Azzam AlwashAzzam Alwash is an Iraqi geotechnical engineer and environmentalist. He was awarded the Goldman Environmental Prize in 2013, for his efforts on restoring salt marshes in southern Iraq that had been destroyed during the Saddam Hussein regime. 

Azzam left Iraq in 1978 at the age of 20 because he refused to join the ruling Ba’ath Party. Halfway through an engineering degree, he moved to Los Angeles, California, and continued his studies. Following the 2003 invasion, Azzam returned to Iraq and set up Nature Iraq, a non-profit focused on restoring the salt marshes of southern Iraq.

Once known as “The Garden of Eden,” the wetlands had now turned to dust bowls. As a young boy in Iraq, Azzam spent many days out in the marshes with his father, who was head of the irrigation department during the early 1960s.
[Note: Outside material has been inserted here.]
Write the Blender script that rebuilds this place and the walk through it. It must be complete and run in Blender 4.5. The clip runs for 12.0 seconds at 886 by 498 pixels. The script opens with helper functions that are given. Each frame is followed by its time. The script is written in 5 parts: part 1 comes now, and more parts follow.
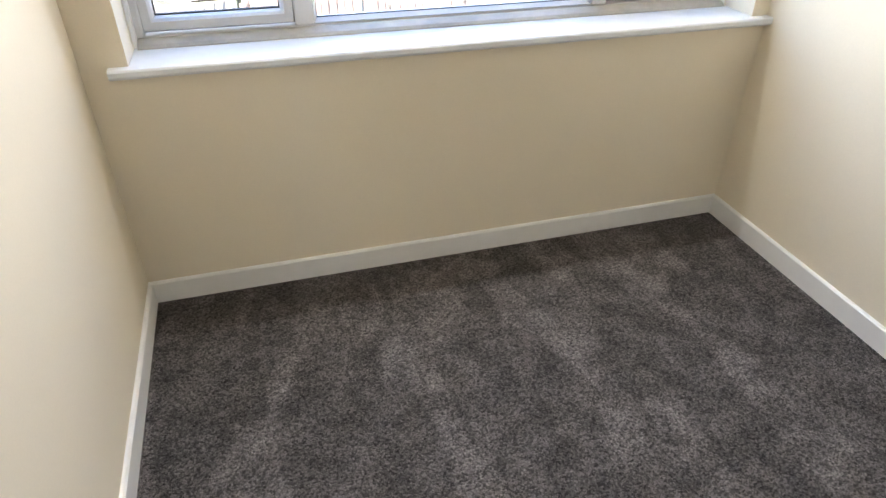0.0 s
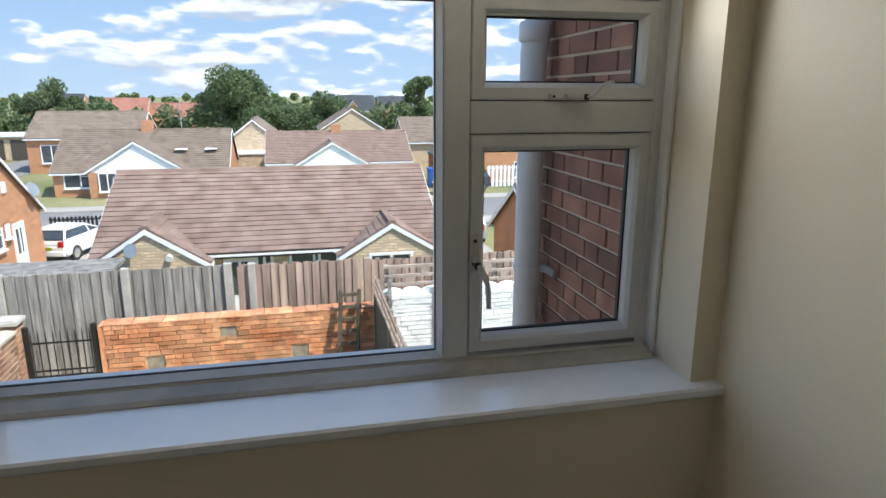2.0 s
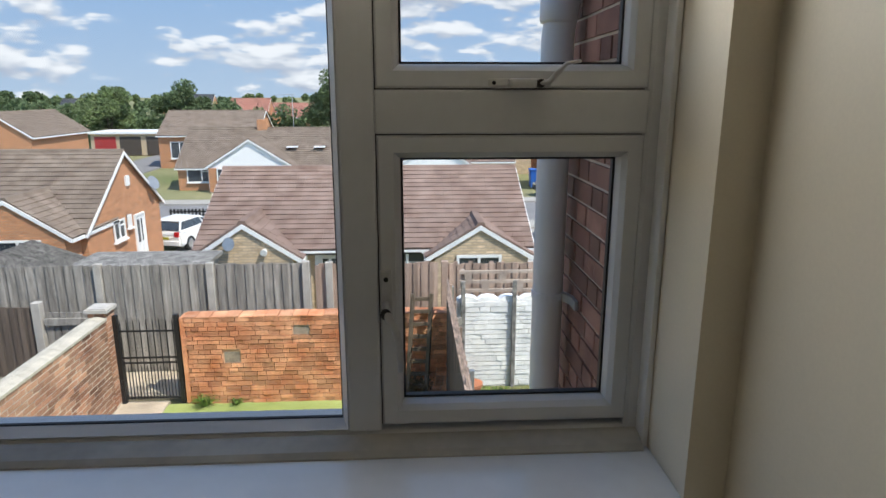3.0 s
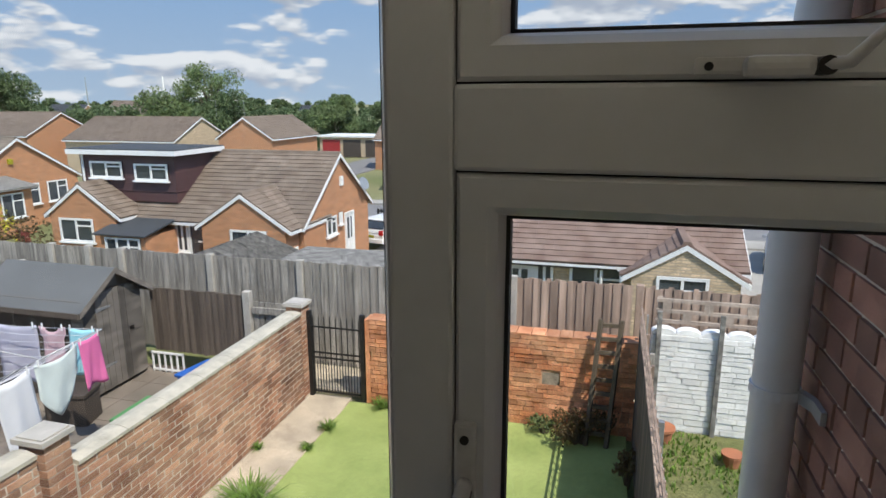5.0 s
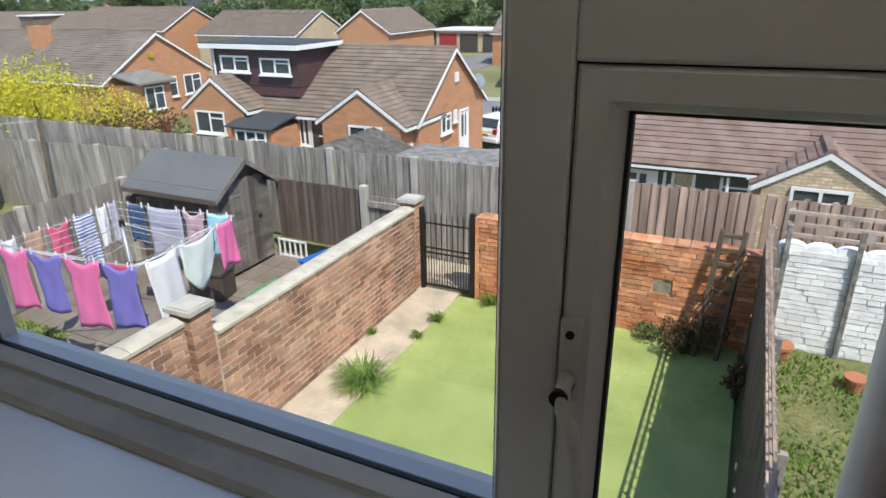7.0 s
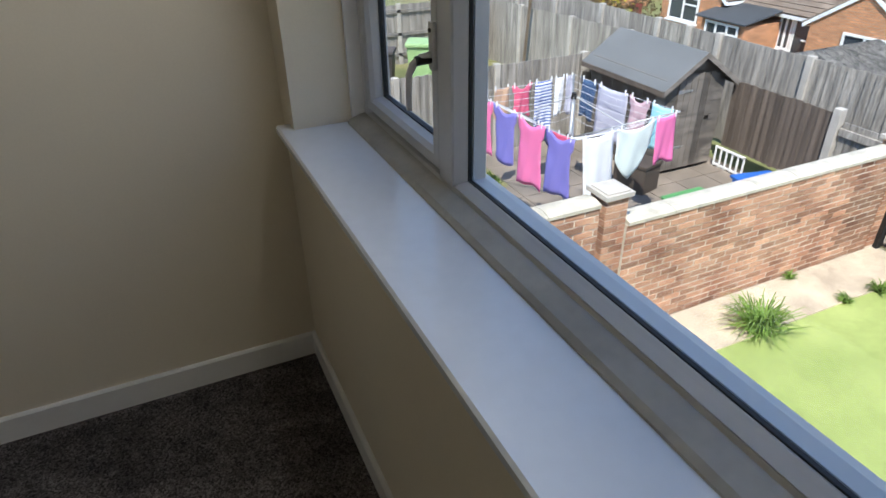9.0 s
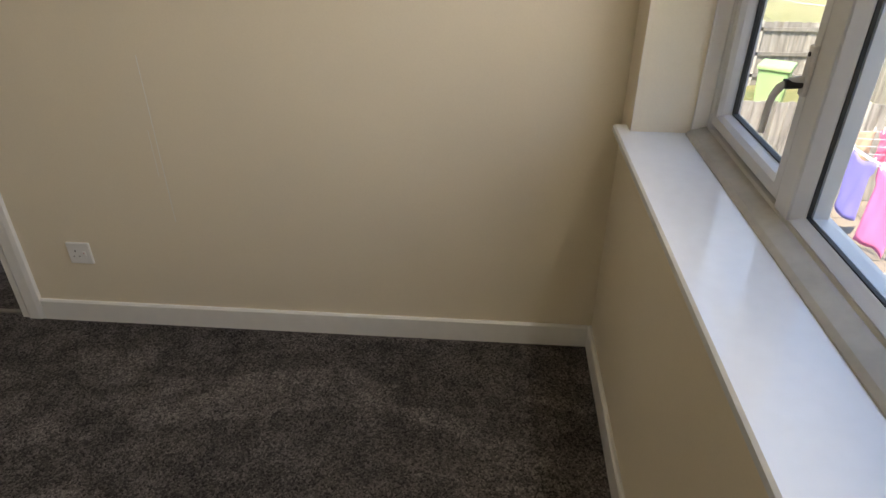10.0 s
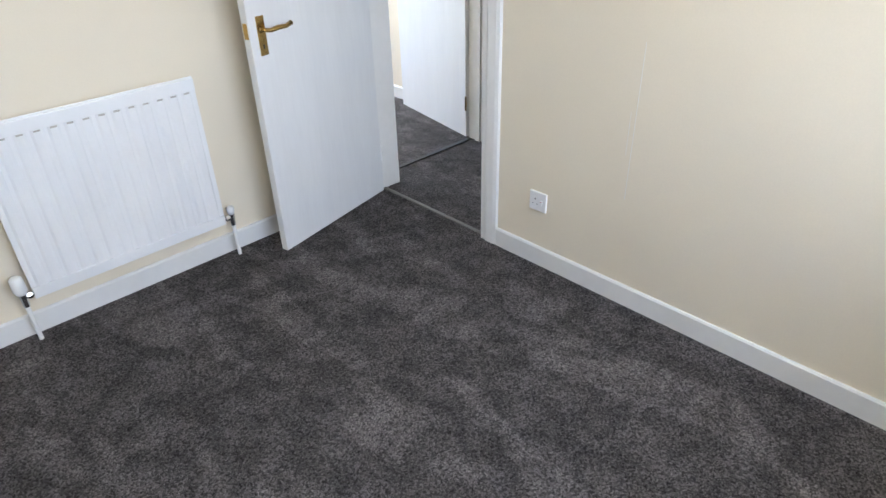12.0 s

He remembered looking over the side of the boat into clear water, watching large fish dart away, and spending precious time with his father.

When the Hussein regime fell, Azzam knew the time had come for him to go back to restore the beloved marshes of his childhood. In 2003, he made the difficult choice to give up a comfortable life in California and move back to war-torn Iraq, with the hopes that one day his own daughters might be able to see the place he had loved as a child.

The Mesopotamian marshes are starting to flourish once again as a result of Azzam’s advocacy. Almost half of the original area is now flooded again. Thanks in large part to Azzam’s work, the Iraqi government voted to establish the marshes as the country’s first national park in July 2013.